→ **EXERCISE INSTRUCTIONS**
Retype the records below from their first line through the line holding "WX1, -0.54, WALL_Y", including both ends and no pictures.

→ **RECORDS SUPPLIED**

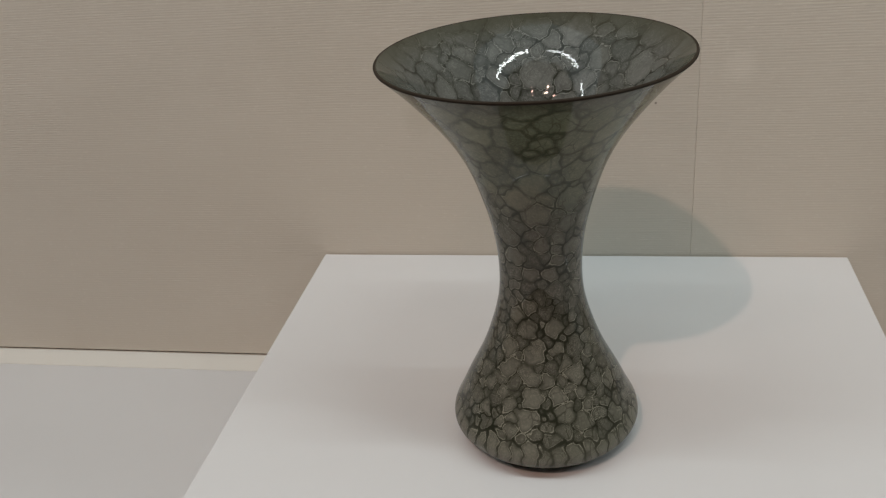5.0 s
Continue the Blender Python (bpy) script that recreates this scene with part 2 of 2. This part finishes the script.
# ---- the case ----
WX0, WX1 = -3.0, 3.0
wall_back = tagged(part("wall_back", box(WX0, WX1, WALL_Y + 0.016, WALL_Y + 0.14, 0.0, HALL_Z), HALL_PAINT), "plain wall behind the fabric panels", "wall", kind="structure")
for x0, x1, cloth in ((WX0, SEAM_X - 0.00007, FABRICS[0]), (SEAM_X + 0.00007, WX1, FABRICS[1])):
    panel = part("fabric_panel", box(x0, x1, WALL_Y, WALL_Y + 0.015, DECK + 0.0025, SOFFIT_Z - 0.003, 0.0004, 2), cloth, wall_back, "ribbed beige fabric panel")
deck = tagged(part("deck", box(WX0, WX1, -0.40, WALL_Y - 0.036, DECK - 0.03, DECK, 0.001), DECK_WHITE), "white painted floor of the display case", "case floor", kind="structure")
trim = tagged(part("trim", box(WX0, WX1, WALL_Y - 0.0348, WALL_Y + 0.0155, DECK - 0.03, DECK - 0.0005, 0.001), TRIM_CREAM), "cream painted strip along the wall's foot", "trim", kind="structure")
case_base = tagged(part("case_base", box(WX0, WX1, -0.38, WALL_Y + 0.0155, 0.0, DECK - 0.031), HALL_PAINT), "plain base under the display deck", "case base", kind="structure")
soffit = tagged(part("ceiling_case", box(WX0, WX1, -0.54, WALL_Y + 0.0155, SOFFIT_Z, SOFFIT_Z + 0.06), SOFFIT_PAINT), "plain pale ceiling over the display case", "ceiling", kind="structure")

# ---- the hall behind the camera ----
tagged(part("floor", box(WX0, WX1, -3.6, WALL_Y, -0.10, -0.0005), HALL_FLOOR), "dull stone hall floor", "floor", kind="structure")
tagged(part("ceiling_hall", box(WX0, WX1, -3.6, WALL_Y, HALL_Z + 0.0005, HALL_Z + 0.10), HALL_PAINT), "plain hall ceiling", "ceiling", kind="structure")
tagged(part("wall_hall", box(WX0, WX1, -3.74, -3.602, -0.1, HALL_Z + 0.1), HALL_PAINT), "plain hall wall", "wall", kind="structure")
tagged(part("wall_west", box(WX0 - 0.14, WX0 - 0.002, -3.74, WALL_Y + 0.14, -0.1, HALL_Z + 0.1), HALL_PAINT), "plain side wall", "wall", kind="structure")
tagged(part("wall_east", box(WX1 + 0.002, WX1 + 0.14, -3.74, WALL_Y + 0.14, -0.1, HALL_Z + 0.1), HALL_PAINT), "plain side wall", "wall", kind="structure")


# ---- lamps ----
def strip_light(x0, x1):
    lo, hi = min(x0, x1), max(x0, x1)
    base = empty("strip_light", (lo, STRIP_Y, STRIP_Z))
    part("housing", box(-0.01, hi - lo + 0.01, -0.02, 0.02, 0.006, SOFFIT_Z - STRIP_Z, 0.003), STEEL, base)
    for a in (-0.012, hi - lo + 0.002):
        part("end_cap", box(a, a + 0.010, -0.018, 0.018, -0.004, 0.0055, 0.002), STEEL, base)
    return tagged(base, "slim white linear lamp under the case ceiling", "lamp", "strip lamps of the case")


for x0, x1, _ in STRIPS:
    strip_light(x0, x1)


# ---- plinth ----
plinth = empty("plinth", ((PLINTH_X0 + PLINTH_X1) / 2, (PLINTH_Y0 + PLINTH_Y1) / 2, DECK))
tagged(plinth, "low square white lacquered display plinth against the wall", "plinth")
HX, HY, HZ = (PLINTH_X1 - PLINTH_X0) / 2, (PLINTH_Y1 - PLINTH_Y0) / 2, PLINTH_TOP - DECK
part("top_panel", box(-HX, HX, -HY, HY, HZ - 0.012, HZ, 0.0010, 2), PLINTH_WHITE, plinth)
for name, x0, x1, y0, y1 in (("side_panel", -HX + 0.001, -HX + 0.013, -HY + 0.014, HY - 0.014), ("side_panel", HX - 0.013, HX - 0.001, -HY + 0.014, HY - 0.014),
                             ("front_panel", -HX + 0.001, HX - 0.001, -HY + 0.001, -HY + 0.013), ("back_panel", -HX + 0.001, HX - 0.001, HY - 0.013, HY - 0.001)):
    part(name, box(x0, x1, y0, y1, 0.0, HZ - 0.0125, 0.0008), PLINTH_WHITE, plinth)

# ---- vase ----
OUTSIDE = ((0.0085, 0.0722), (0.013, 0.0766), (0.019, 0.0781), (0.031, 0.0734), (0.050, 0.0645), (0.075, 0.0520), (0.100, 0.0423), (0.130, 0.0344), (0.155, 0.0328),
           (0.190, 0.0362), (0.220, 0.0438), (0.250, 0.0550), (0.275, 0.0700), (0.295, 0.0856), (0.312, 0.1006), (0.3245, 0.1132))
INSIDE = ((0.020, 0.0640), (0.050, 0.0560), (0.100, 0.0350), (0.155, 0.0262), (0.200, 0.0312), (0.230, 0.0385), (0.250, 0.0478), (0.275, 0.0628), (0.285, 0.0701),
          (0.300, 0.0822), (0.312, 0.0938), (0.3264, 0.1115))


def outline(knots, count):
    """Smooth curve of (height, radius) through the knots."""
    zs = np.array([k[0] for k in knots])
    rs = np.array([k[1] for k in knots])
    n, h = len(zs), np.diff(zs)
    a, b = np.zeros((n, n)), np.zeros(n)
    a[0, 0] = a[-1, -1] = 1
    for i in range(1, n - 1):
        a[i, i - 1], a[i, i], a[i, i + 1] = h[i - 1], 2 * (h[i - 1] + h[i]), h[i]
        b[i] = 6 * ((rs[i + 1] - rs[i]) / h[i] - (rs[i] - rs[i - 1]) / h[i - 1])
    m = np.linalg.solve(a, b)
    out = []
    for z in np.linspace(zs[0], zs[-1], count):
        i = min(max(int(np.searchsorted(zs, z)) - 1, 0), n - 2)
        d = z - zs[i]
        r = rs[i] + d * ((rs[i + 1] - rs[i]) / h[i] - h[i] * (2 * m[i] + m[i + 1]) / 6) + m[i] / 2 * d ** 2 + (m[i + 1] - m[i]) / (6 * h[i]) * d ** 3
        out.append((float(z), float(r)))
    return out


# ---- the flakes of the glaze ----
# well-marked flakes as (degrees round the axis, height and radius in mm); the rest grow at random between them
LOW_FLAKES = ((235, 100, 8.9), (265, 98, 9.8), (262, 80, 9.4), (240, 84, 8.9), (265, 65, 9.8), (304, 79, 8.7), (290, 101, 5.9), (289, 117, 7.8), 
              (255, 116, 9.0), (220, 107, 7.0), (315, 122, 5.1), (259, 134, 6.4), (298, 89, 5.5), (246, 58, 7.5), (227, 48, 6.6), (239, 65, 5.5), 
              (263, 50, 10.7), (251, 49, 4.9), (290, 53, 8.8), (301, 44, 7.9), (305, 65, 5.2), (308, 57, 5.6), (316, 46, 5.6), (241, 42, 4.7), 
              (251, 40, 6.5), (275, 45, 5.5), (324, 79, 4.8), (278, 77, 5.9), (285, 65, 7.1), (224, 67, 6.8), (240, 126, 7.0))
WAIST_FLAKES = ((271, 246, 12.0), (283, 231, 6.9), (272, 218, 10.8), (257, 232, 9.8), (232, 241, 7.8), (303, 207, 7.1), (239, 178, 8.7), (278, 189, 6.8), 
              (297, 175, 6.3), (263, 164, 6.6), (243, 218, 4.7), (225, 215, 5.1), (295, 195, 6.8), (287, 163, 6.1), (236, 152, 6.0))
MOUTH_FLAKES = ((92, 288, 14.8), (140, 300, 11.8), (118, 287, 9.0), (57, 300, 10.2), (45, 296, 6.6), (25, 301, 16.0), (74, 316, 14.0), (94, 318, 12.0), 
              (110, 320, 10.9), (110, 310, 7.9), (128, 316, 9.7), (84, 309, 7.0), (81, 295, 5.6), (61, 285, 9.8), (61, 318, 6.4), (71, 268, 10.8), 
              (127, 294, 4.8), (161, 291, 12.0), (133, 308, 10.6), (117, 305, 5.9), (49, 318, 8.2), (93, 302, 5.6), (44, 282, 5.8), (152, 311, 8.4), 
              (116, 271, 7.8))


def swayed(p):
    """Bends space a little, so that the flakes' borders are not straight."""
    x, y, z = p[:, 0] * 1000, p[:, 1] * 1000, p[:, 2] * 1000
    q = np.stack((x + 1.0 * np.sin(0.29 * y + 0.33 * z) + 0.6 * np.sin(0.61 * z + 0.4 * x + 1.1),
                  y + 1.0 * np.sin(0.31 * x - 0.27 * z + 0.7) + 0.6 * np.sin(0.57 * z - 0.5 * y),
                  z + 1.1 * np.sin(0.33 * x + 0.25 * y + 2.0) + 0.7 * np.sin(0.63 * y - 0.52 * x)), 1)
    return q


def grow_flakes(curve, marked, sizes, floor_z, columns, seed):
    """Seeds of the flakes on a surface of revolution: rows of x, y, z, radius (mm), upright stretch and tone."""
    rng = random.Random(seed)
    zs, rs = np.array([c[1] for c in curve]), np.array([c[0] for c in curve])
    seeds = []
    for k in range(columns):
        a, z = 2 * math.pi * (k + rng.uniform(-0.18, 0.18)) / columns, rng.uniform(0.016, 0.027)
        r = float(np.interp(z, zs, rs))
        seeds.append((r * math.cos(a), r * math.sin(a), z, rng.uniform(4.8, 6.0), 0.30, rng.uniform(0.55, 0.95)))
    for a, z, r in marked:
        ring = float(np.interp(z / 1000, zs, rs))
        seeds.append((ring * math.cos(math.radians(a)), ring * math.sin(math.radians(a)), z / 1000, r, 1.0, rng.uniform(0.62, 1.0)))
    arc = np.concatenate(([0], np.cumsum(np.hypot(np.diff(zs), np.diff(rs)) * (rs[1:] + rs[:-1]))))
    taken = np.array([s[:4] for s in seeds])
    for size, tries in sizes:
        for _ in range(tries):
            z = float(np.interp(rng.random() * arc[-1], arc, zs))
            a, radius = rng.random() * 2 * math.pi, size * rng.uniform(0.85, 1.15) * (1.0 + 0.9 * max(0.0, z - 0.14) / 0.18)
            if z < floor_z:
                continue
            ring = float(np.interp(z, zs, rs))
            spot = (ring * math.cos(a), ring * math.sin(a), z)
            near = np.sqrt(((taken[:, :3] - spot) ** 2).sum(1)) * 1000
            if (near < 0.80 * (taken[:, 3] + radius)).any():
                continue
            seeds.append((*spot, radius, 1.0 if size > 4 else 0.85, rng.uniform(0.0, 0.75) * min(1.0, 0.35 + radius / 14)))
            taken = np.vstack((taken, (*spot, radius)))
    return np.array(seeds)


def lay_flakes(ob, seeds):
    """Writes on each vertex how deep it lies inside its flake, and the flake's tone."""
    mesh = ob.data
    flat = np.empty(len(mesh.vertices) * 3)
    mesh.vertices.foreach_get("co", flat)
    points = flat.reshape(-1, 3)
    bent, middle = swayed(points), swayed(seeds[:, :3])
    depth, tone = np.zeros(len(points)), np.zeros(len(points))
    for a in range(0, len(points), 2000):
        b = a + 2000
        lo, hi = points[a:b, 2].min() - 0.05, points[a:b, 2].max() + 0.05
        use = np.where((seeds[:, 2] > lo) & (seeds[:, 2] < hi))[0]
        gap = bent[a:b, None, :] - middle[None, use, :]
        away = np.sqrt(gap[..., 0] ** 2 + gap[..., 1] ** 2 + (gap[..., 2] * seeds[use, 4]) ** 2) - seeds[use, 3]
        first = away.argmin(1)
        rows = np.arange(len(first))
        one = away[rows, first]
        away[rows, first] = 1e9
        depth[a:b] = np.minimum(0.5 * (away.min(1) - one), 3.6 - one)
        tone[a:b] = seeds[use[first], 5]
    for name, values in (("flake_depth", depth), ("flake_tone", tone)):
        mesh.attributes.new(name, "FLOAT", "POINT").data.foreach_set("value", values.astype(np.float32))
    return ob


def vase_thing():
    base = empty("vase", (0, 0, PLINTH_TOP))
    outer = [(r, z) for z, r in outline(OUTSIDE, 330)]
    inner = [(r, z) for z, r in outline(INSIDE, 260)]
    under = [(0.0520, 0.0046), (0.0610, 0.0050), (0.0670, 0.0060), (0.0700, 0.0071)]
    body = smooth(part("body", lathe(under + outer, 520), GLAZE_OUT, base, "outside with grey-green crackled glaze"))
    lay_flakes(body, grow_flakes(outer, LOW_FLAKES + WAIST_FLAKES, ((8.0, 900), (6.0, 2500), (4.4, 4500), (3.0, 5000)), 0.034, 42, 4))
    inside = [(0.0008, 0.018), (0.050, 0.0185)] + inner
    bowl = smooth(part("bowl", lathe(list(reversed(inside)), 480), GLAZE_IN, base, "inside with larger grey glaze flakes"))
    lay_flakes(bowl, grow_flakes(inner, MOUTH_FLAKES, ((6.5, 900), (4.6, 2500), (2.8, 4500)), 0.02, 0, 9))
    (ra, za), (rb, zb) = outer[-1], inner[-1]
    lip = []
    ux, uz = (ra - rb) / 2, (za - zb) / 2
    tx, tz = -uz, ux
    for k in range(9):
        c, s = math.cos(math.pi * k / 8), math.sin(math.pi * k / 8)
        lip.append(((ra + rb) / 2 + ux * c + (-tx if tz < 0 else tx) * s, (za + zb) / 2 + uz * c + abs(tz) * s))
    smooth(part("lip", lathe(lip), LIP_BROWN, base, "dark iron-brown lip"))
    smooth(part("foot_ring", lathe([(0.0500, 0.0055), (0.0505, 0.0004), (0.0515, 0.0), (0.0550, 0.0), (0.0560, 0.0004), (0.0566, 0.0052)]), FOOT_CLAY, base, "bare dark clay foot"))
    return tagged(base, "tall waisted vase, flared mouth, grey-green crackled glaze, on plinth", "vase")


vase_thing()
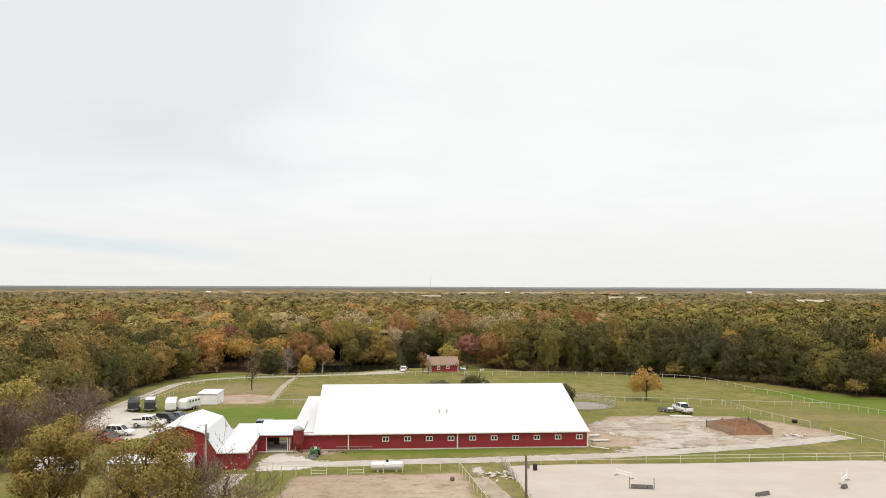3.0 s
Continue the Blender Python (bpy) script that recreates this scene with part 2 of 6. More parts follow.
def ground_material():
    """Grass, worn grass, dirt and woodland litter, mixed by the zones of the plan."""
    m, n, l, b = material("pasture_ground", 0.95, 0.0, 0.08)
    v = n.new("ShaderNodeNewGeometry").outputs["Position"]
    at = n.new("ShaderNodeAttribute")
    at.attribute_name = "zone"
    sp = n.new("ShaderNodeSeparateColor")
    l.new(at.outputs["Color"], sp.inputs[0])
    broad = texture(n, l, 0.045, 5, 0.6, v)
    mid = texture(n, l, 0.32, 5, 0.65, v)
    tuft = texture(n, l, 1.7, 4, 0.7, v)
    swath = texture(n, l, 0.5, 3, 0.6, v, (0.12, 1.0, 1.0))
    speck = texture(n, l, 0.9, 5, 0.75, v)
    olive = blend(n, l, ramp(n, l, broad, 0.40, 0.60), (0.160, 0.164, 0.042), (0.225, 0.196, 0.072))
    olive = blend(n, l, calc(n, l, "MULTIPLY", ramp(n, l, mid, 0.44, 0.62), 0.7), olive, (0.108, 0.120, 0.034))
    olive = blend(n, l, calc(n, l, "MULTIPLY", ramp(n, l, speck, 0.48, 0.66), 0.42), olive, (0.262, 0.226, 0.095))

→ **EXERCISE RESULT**
5.0 s
Continue the Blender Python (bpy) script that recreates this scene with part 2 of 2. This part finishes the script.
# ---- the case ----
WX0, WX1 = -3.0, 3.0
wall_back = tagged(part("wall_back", box(WX0, WX1, WALL_Y + 0.016, WALL_Y + 0.14, 0.0, HALL_Z), HALL_PAINT), "plain wall behind the fabric panels", "wall", kind="structure")
for x0, x1, cloth in ((WX0, SEAM_X - 0.00007, FABRICS[0]), (SEAM_X + 0.00007, WX1, FABRICS[1])):
    panel = part("fabric_panel", box(x0, x1, WALL_Y, WALL_Y + 0.015, DECK + 0.0025, SOFFIT_Z - 0.003, 0.0004, 2), cloth, wall_back, "ribbed beige fabric panel")
deck = tagged(part("deck", box(WX0, WX1, -0.40, WALL_Y - 0.036, DECK - 0.03, DECK, 0.001), DECK_WHITE), "white painted floor of the display case", "case floor", kind="structure")
trim = tagged(part("trim", box(WX0, WX1, WALL_Y - 0.0348, WALL_Y + 0.0155, DECK - 0.03, DECK - 0.0005, 0.001), TRIM_CREAM), "cream painted strip along the wall's foot", "trim", kind="structure")
case_base = tagged(part("case_base", box(WX0, WX1, -0.38, WALL_Y + 0.0155, 0.0, DECK - 0.031), HALL_PAINT), "plain base under the display deck", "case base", kind="structure")
soffit = tagged(part("ceiling_case", box(WX0, WX1, -0.54, WALL_Y + 0.0155, SOFFIT_Z, SOFFIT_Z + 0.06), SOFFIT_PAINT), "plain pale ceiling over the display case", "ceiling", kind="structure")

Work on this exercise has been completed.